Preliminary results - 12 months ended 31 December 2005
5. Profit on the disposal of subsidiaries and associates
The net profit on the disposal of subsidiary and associated undertakings comprises:
| 2005 £m |
2004 £m |
|
|---|---|---|
| General insurance businesses | ||
| United Kingdom | 10 | 28 |
| France | - | 6 |
| Asia (a) | 122 | - |
| Other small operations | (22) | - |
| 110 | 34 | |
(a) Sale of Asian general insurance businesses
During 2005, the Group completed the disposal of its Asian general insurance businesses to Mitsui Sumitomo Insurance (MSI) for a total of US$450 million in cash. Under the terms of the agreement, MSI acquired all of Aviva’s general insurance businesses in Asia. These comprised the general insurance business of Aviva Limited and the general insurance assets of Aviva Asia Pte Limited in Singapore; Aviva Insurance Berhad in Malaysia (including its branch in Brunei); Aviva Insurance (Thai) Company Limited in Thailand; PT Aviva Insurance in Indonesia; Dah Sing General Insurance Co Limited in Hong Kong; and Aviva’s branch operations in Hong Kong, the Philippines, Marianas, Macau and Taiwan. The transaction was achieved through share purchase of Aviva's interests in joint venture operations, business purchase and asset purchase in Singapore, and transfer of Aviva’s general insurance branch operations in Hong Kong, the Philippines, Marianas, Macau and Taiwan.
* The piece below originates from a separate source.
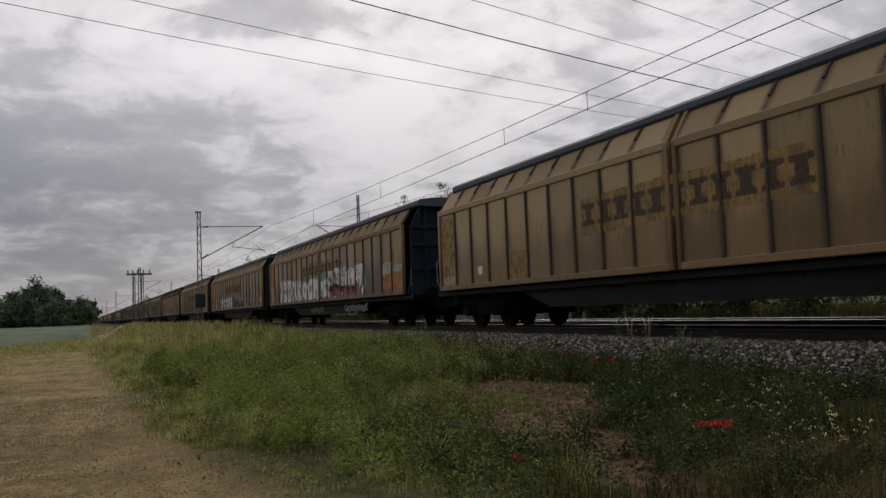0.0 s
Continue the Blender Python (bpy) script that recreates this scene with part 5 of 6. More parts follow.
    a.poly("paint_patch", [(a.i(6, 0.02), LOW + 0.08), (a.i(6, 0.96), LOW + 0.08), (a.i(6, 0.96), 1.85), (a.i(6, 0.02), 1.85)], "white", lift=0.005)
    a.disc(a.i(6, 0.5), 1.58, 0.19, "grey", 0.008)
    a.disc(a.i(6, 0.5), 1.58, 0.11, "sage", 0.010)
    a.brand(7.6, 14.4, 2.1, 2.6, "umber")
    a.plate_at(a.i(16, 0.65), 1.6, 0.6, 0.55, "cream")
    a.disc(a.i(16, 0.65), 1.6, 0.18, "ochre", 0.02)
    a.patch(17, LOW + 0.05, 1.72, "cream", 0.3, 0.98)
    a.patch(18, LOW + 0.05, 1.65, "white", 0.5, 0.98)
    a = Art(22)
    a.plate_at(a.i(2, 0.5), 1.5)
    a.patch(14, LOW, 1.9, "orange")
    a.patch(15, LOW, 2.1, "orange")
    a.patch(1, LOW, 1.9, "cream")
    a = Art(23)
    a.plate_at(a.i(2, 0.5), 1.5, 0.22, 0.26)
    a.bars(0.3, 0.9, 2.8, 3.0, 5, "black")
    a.patch(0, 1.5, 1.7, "wash", 0.3, 0.8)
    a.strokes(3.4, 4.0, 1.5, 2.3, 2, "ochre")
    a.blobs(4.6, 9.4, LOW, 2.0, 5, "sage", "ochre", "wash")
    a.text("TGF", a.i(8, 0.95), 1.6, 0.5, "white", 0.008)
    a.strokes(10.9, 15.0, LOW, 2.2, 6, "sage", 0.05)
    # red wagon
    a = Art(24)
    a.poly("emblem_field", [(1.8, 2.12), (2.75, 2.12), (2.75, 2.78), (1.8, 2.78)], "white", lift=0.003)
    a.poly("emblem_field", [(1.88, 2.19), (2.67, 2.19), (2.67, 2.71), (1.88, 2.71)], "red", lift=0.005)
    a.bars(1.98, 2.58, 2.27, 2.62, 2, "white", 0.007)
    for z0, z1 in ((2.75, 3.05), (2.35, 2.65), (1.95, 2.25), (1.3, 1.6)):
        a.poly("paint_patch", [(0.25, z0), (0.95, z0 - 0.02), (0.98, z1), (0.3, z1)], "pink", lift=0.004)
    a.disc(0.62, 2.9, 0.2, "wash", 0.006)
    a.blobs(2.3, 5.0, LOW - 0.05, 2.25, 4, "grey", "wash", "sage")
    a.blobs(4.8, 7.3, LOW - 0.05, 1.9, 3, "sage", "wash", "grey")
    a.strokes(2.2, 7.2, 1.2, 1.9, 8, "slate", 0.035)
    a.blobs(7.6, 11.4, LOW - 0.05, 2.15, 5, "yellow", "black", "orange")
    a.blobs(11.2, 13.4, LOW, 2.2, 2, "yellow", "black", "orange")
    a.poly("graffiti", a.curve([(11.3, 1.85), (11.8, 2.2), (12.5, 2.22), (13.4, 2.02), (13.3, 1.6), (12.9, 1.35), (12.9, 1.75), (12.3, 1.8)], 3), "yellow", lift=0.0064)
    a.strokes(9.9, 10.8, 2.1, 2.35, 3, "sky", 0.04)
    a.poly("paint_patch", [(13.65, 1.25), (14.78, 1.28), (14.78, 1.78), (13.7, 1.78)], "red", lift=0.002)
    a.plate_at(13.95, 2.06, 0.3, 0.28, "gold")
    a.disc(14.5, 2.02, 0.17, "white", 0.006)
    a.disc(14.5, 2.02, 0.06, "slate", 0.008)
    a.bars(13.8, 14.3, 1.32, 1.36, 4, "white")
    # blue wagon
    a = Art(25)
    for k in range(5):
        u = 8.08 + 0.59 * k
        zt = 3.22 if k == 0 else 3.1
        a.poly("brand_mark", a.curve([(u + 0.02, 2.74), (u + 0.48, 2.73), (u + 0.5, 2.92), (u + 0.48, zt), (u + 0.03, zt + 0.02), (u + 0.01, 2.95)], 3), "gold", lift=0.0062)
    a.bars(0.3, 0.75, 1.58, 1.78, 2, "wash", 0.004)
    a.bars(0.9, 1.6, 1.5, 1.72, 3, "wash", 0.004)
    a.disc(1.95, 1.62, 0.16, "wash", 0.004)
    a.bars(0.3, 0.6, 1.25, 1.42, 1, "white", 0.004)
    a.bars(0.8, 2.1, 1.26, 1.34, 5, "wash", 0.004)
    a.bars(12.4, 13.4, 1.2, 1.5, 4, "wash", 0.004)
    a.disc(13.9, 1.65, 0.2, "wash", 0.004)
    for k in (26, 27):
        a = Art(k)
        a.plate_at(1.4, 2.27, 0.26, 0.14, "cream")
        a.plate_at(2.25, 1.66, 0.32, 0.28, "cream")
        a.disc(2.25, 2.42, 0.14, "wash", 0.006)
        a.plate_at(1.4, 1.06, 0.2, 0.24, "black")
        a.disc(8.8, 2.38, 0.15, "wash", 0.006)
    # last wagon
    a = Art(28)
    a.patch(0, 1.7, 3.1, "orange")
    a.patch(0, LOW, 1.7, "slate")
    a.patch(1, LOW, 2.05, "orange", 0.05, 0.95)
    a.plate_at(a.i(2, 0.25), 1.53, 0.26, 0.24)
    a.disc(3.65, 2.25, 0.40, "wash", 0.006, 0.42)
    a.disc(3.65, 2.25, 0.34, "brand", 0.008, 0.36)
    a.line([(3.45, 2.45), (3.65, 2.1), (3.85, 2.45)], "wash", 0.07)
    a.disc(5.75, 2.25, 0.42, "wash", 0.006, 0.95)
    a.disc(5.75, 2.25, 0.38, "brand", 0.008, 0.9)
    a.bars(5.1, 6.4, 2.12, 2.4, 4, "wash", 0.0105)
    a.text("Wir fahren", 7.4, 2.1, 0.95, "brand", 0.016, squash=0.98)
    a.text("für", 12.6, 2.1, 1.05, "brand", 0.02, squash=1.05)
    a.text("EM", 11.3, LOW + 0.1, 0.95, "wash", 0.0, squash=1.2)
    a.strokes(13.2, 15.0, LOW + 0.3, 1.95, 4, "wash", 0.025)
    for u in (15.3, 16.4, 17.5, 18.4):
        a.line([(u, 1.6), (u + 0.12, 1.9), (u + 0.05, 2.2), (u + 0.2, 2.45)], "rust", 0.12)
        a.strokes(u, u + 0.7, 1.4, 1.9, 2, "cream", 0.02)
    for u in (19.7, 20.3, 20.9, 21.4):
        a.line([(u, 1.95), (u + 0.04, 2.4), (u, 2.7)], "rust", 0.12)
    for k, z, m in ((4, 1.6, "cream"), (5, 1.6, "wash"), (15, 1.4, "wash")):
        a.patch(k, LOW, z, m)
    a.poly("paint_patch", [(18.6, LOW), (19.55, LOW), (19.55, 1.82), (18.6, 1.84)], "wash", lift=0.005)
    a.poly("paint_patch", [(19.8, LOW), (20.7, LOW), (20.7, 1.62), (19.8, 1.7)], "cream", lift=0.005)
    a.patch(19, 1.6, 1.82, "wash", 0.05, 0.4)
    a.patch(19, 1.3, 1.5, "white", 0.8, 1.0)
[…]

The transaction completed in two phases. Phase I completed on 28 February 2005 and included all businesses above except for Malaysia, Indonesia, Macau, Marianas, Taiwan, Dah Sing and the Philippines. Phase II completed in December 2005 when the last of these businesses was sold, with the exception of Taiwan which completed in February 2006. Due to its immateriality, this last disposal has been treated as a 2005 transaction.
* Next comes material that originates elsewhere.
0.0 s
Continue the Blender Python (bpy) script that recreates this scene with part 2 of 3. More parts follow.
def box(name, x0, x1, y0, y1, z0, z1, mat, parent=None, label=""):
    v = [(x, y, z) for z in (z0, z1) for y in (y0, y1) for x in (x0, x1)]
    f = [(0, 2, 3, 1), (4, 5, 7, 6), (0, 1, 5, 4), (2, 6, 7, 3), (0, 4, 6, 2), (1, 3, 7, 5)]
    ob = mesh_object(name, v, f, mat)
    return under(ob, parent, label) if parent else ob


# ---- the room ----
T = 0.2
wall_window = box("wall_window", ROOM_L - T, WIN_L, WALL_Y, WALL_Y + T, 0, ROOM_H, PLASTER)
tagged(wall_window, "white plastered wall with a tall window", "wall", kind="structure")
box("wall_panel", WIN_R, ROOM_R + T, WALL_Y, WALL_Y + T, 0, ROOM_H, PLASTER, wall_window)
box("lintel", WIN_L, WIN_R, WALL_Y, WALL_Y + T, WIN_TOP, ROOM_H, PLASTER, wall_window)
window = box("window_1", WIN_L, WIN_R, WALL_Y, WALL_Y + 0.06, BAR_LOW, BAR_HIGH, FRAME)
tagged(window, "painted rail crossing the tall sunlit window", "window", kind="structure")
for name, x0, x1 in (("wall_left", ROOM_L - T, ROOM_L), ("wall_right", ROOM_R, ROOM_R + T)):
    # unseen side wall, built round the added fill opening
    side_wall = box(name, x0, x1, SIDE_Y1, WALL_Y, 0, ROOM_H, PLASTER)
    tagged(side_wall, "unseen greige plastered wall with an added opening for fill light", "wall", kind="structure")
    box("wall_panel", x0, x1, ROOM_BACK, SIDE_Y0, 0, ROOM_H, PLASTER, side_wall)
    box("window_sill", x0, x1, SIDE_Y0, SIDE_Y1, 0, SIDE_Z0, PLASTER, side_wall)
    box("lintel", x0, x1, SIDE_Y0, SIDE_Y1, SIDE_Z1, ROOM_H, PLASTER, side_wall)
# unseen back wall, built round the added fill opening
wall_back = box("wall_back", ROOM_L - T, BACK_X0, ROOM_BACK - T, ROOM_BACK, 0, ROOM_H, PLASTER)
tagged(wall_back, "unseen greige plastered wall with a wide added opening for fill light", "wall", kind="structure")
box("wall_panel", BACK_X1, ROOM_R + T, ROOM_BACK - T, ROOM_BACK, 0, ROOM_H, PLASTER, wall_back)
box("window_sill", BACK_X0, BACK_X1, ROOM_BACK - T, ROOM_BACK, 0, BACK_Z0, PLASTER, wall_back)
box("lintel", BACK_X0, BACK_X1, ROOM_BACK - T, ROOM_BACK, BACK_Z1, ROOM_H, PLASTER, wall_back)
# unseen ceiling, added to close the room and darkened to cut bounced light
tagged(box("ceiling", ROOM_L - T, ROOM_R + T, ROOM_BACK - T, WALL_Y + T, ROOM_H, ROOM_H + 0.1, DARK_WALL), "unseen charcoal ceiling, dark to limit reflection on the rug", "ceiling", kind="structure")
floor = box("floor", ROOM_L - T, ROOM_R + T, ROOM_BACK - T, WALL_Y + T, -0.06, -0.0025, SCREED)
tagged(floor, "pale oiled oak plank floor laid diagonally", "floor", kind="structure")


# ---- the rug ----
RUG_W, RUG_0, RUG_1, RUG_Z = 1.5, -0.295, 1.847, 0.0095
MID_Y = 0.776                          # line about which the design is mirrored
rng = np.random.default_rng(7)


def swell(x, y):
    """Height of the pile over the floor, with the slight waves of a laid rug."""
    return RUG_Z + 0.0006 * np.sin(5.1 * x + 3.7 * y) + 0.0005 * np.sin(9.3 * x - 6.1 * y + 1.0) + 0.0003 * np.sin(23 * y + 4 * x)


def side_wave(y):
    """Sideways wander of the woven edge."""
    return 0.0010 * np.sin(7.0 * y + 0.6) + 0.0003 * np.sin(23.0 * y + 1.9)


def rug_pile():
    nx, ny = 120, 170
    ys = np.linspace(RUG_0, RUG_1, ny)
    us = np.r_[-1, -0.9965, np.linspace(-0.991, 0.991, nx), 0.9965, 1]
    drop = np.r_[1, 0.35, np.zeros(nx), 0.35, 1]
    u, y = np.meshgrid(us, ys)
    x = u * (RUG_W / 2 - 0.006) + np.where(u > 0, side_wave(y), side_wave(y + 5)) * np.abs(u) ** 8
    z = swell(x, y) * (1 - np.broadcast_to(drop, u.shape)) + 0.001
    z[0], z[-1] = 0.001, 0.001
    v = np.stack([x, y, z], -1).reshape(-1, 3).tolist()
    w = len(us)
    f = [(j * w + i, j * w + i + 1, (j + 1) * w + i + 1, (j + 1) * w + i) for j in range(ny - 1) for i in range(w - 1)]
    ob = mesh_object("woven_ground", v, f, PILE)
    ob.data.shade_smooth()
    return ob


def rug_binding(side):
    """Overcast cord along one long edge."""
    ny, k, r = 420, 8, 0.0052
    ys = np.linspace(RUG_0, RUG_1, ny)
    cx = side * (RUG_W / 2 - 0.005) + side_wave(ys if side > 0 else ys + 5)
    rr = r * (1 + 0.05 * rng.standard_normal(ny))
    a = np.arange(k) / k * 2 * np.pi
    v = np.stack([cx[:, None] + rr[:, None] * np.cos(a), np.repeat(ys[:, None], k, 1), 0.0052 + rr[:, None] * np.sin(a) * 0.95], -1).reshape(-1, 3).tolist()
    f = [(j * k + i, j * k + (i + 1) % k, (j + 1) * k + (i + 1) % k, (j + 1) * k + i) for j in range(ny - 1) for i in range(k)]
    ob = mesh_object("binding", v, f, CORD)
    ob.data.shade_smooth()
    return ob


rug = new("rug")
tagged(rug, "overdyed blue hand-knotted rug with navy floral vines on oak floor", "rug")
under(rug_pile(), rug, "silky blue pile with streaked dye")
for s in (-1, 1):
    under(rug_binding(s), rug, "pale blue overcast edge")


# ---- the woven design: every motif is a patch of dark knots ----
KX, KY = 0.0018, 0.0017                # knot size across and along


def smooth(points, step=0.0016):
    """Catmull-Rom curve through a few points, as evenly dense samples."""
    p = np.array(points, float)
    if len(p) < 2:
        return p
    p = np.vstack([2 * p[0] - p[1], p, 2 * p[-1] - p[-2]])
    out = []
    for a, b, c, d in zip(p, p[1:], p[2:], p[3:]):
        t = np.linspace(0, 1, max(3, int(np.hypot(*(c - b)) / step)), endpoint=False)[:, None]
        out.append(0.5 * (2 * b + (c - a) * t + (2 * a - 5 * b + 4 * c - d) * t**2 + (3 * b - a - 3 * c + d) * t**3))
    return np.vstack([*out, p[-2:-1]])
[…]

The total sale proceeds were fixed by reference to the net assets of the businesses as at 31 December 2003 and were not adjusted to reflect the results in the period from 1 January 2004 to completion. The Group therefore hedged its exposure to the sale proceeds of US$450 million through the purchase of foreign currency forward contracts. The Group did not bear any continuing operating risk from 31 December 2003.
The results of the Asian general insurance business have been consolidated with those of the Group's ongoing operations until the completion of each transaction. Although the Group retained no economic interest in the operations of this business beyond 31 December 2003, the post-tax operating profits have been incorporated in the Group's consolidated income statement from 1 January 2004 to the date of completion. There is a corresponding offset in the final accounting profit on sale. Total profit on sale was £165 million (£122 million after tax) and is summarised below:
| 2005 £m |
|
|---|---|
| Net assets as at 31 December 2003 | 60 |
| Post-tax operating profit to disposal | 14 |
| Dividends paid | (5) |
| FX movements on net assets | 4 |
| Net assets at disposal | 73 |
| Proceeds | 256 |
| Less: Net assets | (73) |
| Transaction costs | (18) |
| Pre-tax profit on sale | 165 |
| Tax attributable to profit on sale | (43) |
| Post-tax profit on sale | 122 |
The net assets at disposal of £73 million, comprised financial investments (£220 million) and other assets (£95 million), less insurance liabilities (£207 million) and other liabilities (£35 million).
(b) Other
In July 2005, the Group completed the sale of the business and certain operational assets and liabilities of Hyundai Cars (UK), which was acquired as part of the RAC group, to Hyundai Motor UK Limited for a total of £70 million. This sale did not give rise to any gain or loss.
In December 2005, the Group sold its commercial fleet business in Lex Transfleet Limited to Fraikin Limited for a total of £69 million, of which £10 million is deferred consideration. The Group acquired 50% of Lex Transfleet Limited with the RAC group, and this company became a wholly-owned subsidiary after the Group acquired the remaining 50% of its share capital in November 2005. The sale resulted in a gain of £5 million.
No other disposal is considered material for further disclosure.